[Start of DATA EXCERPT]

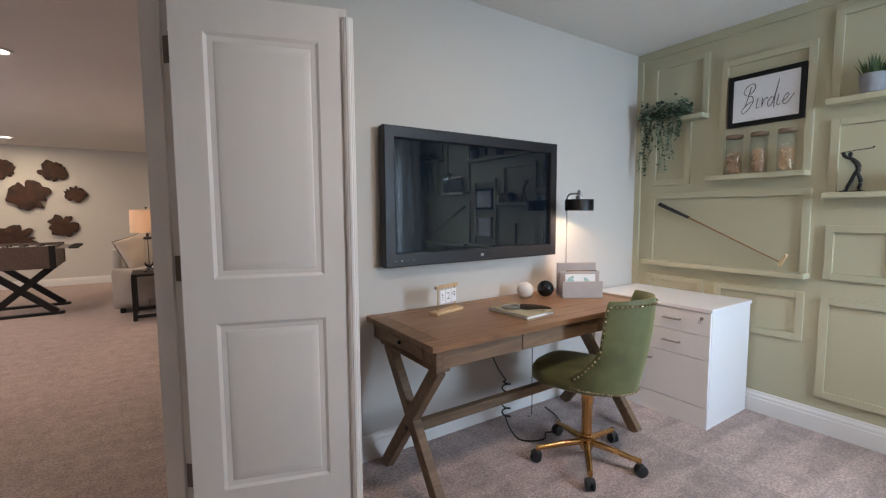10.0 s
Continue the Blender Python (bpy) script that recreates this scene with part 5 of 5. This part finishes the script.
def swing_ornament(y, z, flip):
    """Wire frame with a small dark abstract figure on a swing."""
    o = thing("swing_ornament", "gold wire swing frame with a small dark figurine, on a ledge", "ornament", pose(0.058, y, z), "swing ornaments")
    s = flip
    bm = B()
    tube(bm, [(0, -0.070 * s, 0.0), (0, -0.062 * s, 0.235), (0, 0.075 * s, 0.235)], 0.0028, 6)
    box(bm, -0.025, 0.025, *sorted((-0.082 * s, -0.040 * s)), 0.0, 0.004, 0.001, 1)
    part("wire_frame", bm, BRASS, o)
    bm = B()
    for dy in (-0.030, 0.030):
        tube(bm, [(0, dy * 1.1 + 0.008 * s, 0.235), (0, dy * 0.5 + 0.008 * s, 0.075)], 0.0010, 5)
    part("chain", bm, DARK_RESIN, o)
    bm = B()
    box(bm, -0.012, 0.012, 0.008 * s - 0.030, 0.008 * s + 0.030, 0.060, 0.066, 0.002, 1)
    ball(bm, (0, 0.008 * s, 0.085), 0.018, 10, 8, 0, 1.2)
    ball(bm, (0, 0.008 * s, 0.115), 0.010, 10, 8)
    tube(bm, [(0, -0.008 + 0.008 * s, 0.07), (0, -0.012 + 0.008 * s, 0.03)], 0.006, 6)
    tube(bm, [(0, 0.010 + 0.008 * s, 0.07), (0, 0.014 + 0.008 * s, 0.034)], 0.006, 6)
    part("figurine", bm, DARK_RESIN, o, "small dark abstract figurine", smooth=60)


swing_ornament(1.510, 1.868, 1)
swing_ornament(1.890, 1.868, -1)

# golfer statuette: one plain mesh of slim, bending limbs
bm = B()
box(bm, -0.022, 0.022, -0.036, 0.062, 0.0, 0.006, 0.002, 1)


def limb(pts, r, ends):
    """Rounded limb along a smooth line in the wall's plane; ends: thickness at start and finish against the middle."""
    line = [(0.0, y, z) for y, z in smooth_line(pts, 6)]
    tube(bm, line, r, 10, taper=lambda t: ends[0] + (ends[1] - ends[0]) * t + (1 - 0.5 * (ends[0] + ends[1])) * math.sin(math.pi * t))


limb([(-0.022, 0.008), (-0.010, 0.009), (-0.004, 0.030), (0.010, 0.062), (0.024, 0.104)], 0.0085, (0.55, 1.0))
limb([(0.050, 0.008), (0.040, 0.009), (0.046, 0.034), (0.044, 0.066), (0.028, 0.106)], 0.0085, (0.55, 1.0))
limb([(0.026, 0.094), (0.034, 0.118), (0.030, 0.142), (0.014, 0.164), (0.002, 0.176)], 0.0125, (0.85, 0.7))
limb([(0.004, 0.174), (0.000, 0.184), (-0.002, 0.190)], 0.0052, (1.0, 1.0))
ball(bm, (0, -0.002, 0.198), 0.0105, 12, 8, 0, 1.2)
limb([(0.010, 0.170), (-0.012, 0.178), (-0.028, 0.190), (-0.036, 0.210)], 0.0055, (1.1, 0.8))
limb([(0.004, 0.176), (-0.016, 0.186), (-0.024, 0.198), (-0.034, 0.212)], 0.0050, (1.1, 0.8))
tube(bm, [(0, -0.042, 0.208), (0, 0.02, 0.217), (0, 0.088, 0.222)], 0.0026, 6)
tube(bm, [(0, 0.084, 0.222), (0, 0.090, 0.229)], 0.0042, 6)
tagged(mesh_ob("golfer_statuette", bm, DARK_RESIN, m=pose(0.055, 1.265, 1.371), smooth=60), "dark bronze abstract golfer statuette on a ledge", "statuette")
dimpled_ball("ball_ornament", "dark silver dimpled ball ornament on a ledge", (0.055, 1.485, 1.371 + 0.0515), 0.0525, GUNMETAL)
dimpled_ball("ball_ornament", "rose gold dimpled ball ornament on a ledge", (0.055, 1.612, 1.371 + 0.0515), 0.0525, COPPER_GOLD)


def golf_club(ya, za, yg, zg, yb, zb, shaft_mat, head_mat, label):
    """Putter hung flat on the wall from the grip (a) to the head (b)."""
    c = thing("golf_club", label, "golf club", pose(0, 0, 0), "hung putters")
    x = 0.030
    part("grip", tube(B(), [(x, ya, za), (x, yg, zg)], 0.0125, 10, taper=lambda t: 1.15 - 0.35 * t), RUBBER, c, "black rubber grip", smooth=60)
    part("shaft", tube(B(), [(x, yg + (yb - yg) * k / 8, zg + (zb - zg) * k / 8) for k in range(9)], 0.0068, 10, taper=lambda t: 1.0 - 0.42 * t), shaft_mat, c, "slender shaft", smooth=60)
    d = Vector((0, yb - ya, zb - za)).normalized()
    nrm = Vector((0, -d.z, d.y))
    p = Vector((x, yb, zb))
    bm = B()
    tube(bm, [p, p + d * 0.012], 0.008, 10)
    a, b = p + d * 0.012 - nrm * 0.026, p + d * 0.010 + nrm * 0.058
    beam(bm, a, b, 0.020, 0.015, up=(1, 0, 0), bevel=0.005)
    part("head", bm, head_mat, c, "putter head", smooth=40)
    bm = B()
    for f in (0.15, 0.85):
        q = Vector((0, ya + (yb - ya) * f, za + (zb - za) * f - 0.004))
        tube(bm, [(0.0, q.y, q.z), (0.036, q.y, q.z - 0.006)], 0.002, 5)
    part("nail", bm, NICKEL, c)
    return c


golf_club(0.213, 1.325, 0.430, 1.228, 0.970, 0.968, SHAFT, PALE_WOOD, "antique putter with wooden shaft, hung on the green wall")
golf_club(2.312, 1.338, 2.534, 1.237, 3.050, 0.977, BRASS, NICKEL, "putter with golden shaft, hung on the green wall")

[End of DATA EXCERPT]

WHAT YOU NEED TO DO:
Make an exact copy of the whole listing, but don't bring over any pictures.

ANSWER TO THE PROBLEM:
10.0 s
Continue the Blender Python (bpy) script that recreates this scene with part 5 of 5. This part finishes the script.
def swing_ornament(y, z, flip):
    """Wire frame with a small dark abstract figure on a swing."""
    o = thing("swing_ornament", "gold wire swing frame with a small dark figurine, on a ledge", "ornament", pose(0.058, y, z), "swing ornaments")
    s = flip
    bm = B()
    tube(bm, [(0, -0.070 * s, 0.0), (0, -0.062 * s, 0.235), (0, 0.075 * s, 0.235)], 0.0028, 6)
    box(bm, -0.025, 0.025, *sorted((-0.082 * s, -0.040 * s)), 0.0, 0.004, 0.001, 1)
    part("wire_frame", bm, BRASS, o)
    bm = B()
    for dy in (-0.030, 0.030):
        tube(bm, [(0, dy * 1.1 + 0.008 * s, 0.235), (0, dy * 0.5 + 0.008 * s, 0.075)], 0.0010, 5)
    part("chain", bm, DARK_RESIN, o)
    bm = B()
    box(bm, -0.012, 0.012, 0.008 * s - 0.030, 0.008 * s + 0.030, 0.060, 0.066, 0.002, 1)
    ball(bm, (0, 0.008 * s, 0.085), 0.018, 10, 8, 0, 1.2)
    ball(bm, (0, 0.008 * s, 0.115), 0.010, 10, 8)
    tube(bm, [(0, -0.008 + 0.008 * s, 0.07), (0, -0.012 + 0.008 * s, 0.03)], 0.006, 6)
    tube(bm, [(0, 0.010 + 0.008 * s, 0.07), (0, 0.014 + 0.008 * s, 0.034)], 0.006, 6)
    part("figurine", bm, DARK_RESIN, o, "small dark abstract figurine", smooth=60)


swing_ornament(1.510, 1.868, 1)
swing_ornament(1.890, 1.868, -1)

# golfer statuette: one plain mesh of slim, bending limbs
bm = B()
box(bm, -0.022, 0.022, -0.036, 0.062, 0.0, 0.006, 0.002, 1)


def limb(pts, r, ends):
    """Rounded limb along a smooth line in the wall's plane; ends: thickness at start and finish against the middle."""
    line = [(0.0, y, z) for y, z in smooth_line(pts, 6)]
    tube(bm, line, r, 10, taper=lambda t: ends[0] + (ends[1] - ends[0]) * t + (1 - 0.5 * (ends[0] + ends[1])) * math.sin(math.pi * t))


limb([(-0.022, 0.008), (-0.010, 0.009), (-0.004, 0.030), (0.010, 0.062), (0.024, 0.104)], 0.0085, (0.55, 1.0))
limb([(0.050, 0.008), (0.040, 0.009), (0.046, 0.034), (0.044, 0.066), (0.028, 0.106)], 0.0085, (0.55, 1.0))
limb([(0.026, 0.094), (0.034, 0.118), (0.030, 0.142), (0.014, 0.164), (0.002, 0.176)], 0.0125, (0.85, 0.7))
limb([(0.004, 0.174), (0.000, 0.184), (-0.002, 0.190)], 0.0052, (1.0, 1.0))
ball(bm, (0, -0.002, 0.198), 0.0105, 12, 8, 0, 1.2)
limb([(0.010, 0.170), (-0.012, 0.178), (-0.028, 0.190), (-0.036, 0.210)], 0.0055, (1.1, 0.8))
limb([(0.004, 0.176), (-0.016, 0.186), (-0.024, 0.198), (-0.034, 0.212)], 0.0050, (1.1, 0.8))
tube(bm, [(0, -0.042, 0.208), (0, 0.02, 0.217), (0, 0.088, 0.222)], 0.0026, 6)
tube(bm, [(0, 0.084, 0.222), (0, 0.090, 0.229)], 0.0042, 6)
tagged(mesh_ob("golfer_statuette", bm, DARK_RESIN, m=pose(0.055, 1.265, 1.371), smooth=60), "dark bronze abstract golfer statuette on a ledge", "statuette")
dimpled_ball("ball_ornament", "dark silver dimpled ball ornament on a ledge", (0.055, 1.485, 1.371 + 0.0515), 0.0525, GUNMETAL)
dimpled_ball("ball_ornament", "rose gold dimpled ball ornament on a ledge", (0.055, 1.612, 1.371 + 0.0515), 0.0525, COPPER_GOLD)


def golf_club(ya, za, yg, zg, yb, zb, shaft_mat, head_mat, label):
    """Putter hung flat on the wall from the grip (a) to the head (b)."""
    c = thing("golf_club", label, "golf club", pose(0, 0, 0), "hung putters")
    x = 0.030
    part("grip", tube(B(), [(x, ya, za), (x, yg, zg)], 0.0125, 10, taper=lambda t: 1.15 - 0.35 * t), RUBBER, c, "black rubber grip", smooth=60)
    part("shaft", tube(B(), [(x, yg + (yb - yg) * k / 8, zg + (zb - zg) * k / 8) for k in range(9)], 0.0068, 10, taper=lambda t: 1.0 - 0.42 * t), shaft_mat, c, "slender shaft", smooth=60)
    d = Vector((0, yb - ya, zb - za)).normalized()
    nrm = Vector((0, -d.z, d.y))
    p = Vector((x, yb, zb))
    bm = B()
    tube(bm, [p, p + d * 0.012], 0.008, 10)
    a, b = p + d * 0.012 - nrm * 0.026, p + d * 0.010 + nrm * 0.058
    beam(bm, a, b, 0.020, 0.015, up=(1, 0, 0), bevel=0.005)
    part("head", bm, head_mat, c, "putter head", smooth=40)
    bm = B()
    for f in (0.15, 0.85):
        q = Vector((0, ya + (yb - ya) * f, za + (zb - za) * f - 0.004))
        tube(bm, [(0.0, q.y, q.z), (0.036, q.y, q.z - 0.006)], 0.002, 5)
    part("nail", bm, NICKEL, c)
    return c


golf_club(0.213, 1.325, 0.430, 1.228, 0.970, 0.968, SHAFT, PALE_WOOD, "antique putter with wooden shaft, hung on the green wall")
golf_club(2.312, 1.338, 2.534, 1.237, 3.050, 0.977, BRASS, NICKEL, "putter with golden shaft, hung on the green wall")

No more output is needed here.